◆ WHAT YOU ARE ASKED TO DO:
Repeat the full listing below verbatim and keep the images out.

******

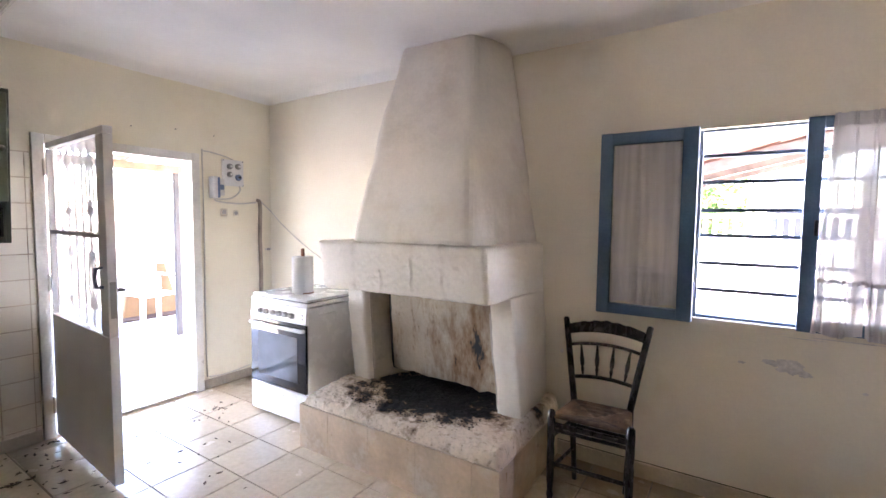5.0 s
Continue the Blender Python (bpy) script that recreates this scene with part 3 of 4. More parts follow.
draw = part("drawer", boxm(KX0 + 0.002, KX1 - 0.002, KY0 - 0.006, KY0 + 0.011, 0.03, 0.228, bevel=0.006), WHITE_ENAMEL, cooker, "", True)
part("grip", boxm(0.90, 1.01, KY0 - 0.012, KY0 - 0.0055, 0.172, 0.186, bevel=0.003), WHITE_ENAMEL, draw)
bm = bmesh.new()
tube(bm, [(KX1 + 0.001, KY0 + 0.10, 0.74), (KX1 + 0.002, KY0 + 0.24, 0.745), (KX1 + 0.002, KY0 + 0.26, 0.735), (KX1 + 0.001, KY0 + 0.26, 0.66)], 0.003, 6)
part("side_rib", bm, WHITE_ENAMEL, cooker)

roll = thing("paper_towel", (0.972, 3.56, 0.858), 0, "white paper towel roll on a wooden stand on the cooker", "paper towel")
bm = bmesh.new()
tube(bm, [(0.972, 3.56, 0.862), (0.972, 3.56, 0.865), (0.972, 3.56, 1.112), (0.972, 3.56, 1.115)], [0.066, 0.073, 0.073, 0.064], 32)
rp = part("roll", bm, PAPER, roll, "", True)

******

◆ OUTPUT OF THE TASK:
5.0 s
Continue the Blender Python (bpy) script that recreates this scene with part 3 of 4. More parts follow.
draw = part("drawer", boxm(KX0 + 0.002, KX1 - 0.002, KY0 - 0.006, KY0 + 0.011, 0.03, 0.228, bevel=0.006), WHITE_ENAMEL, cooker, "", True)
part("grip", boxm(0.90, 1.01, KY0 - 0.012, KY0 - 0.0055, 0.172, 0.186, bevel=0.003), WHITE_ENAMEL, draw)
bm = bmesh.new()
tube(bm, [(KX1 + 0.001, KY0 + 0.10, 0.74), (KX1 + 0.002, KY0 + 0.24, 0.745), (KX1 + 0.002, KY0 + 0.26, 0.735), (KX1 + 0.001, KY0 + 0.26, 0.66)], 0.003, 6)
part("side_rib", bm, WHITE_ENAMEL, cooker)

roll = thing("paper_towel", (0.972, 3.56, 0.858), 0, "white paper towel roll on a wooden stand on the cooker", "paper towel")
bm = bmesh.new()
tube(bm, [(0.972, 3.56, 0.862), (0.972, 3.56, 0.865), (0.972, 3.56, 1.112), (0.972, 3.56, 1.115)], [0.066, 0.073, 0.073, 0.064], 32)
rp = part("roll", bm, PAPER, roll, "", True)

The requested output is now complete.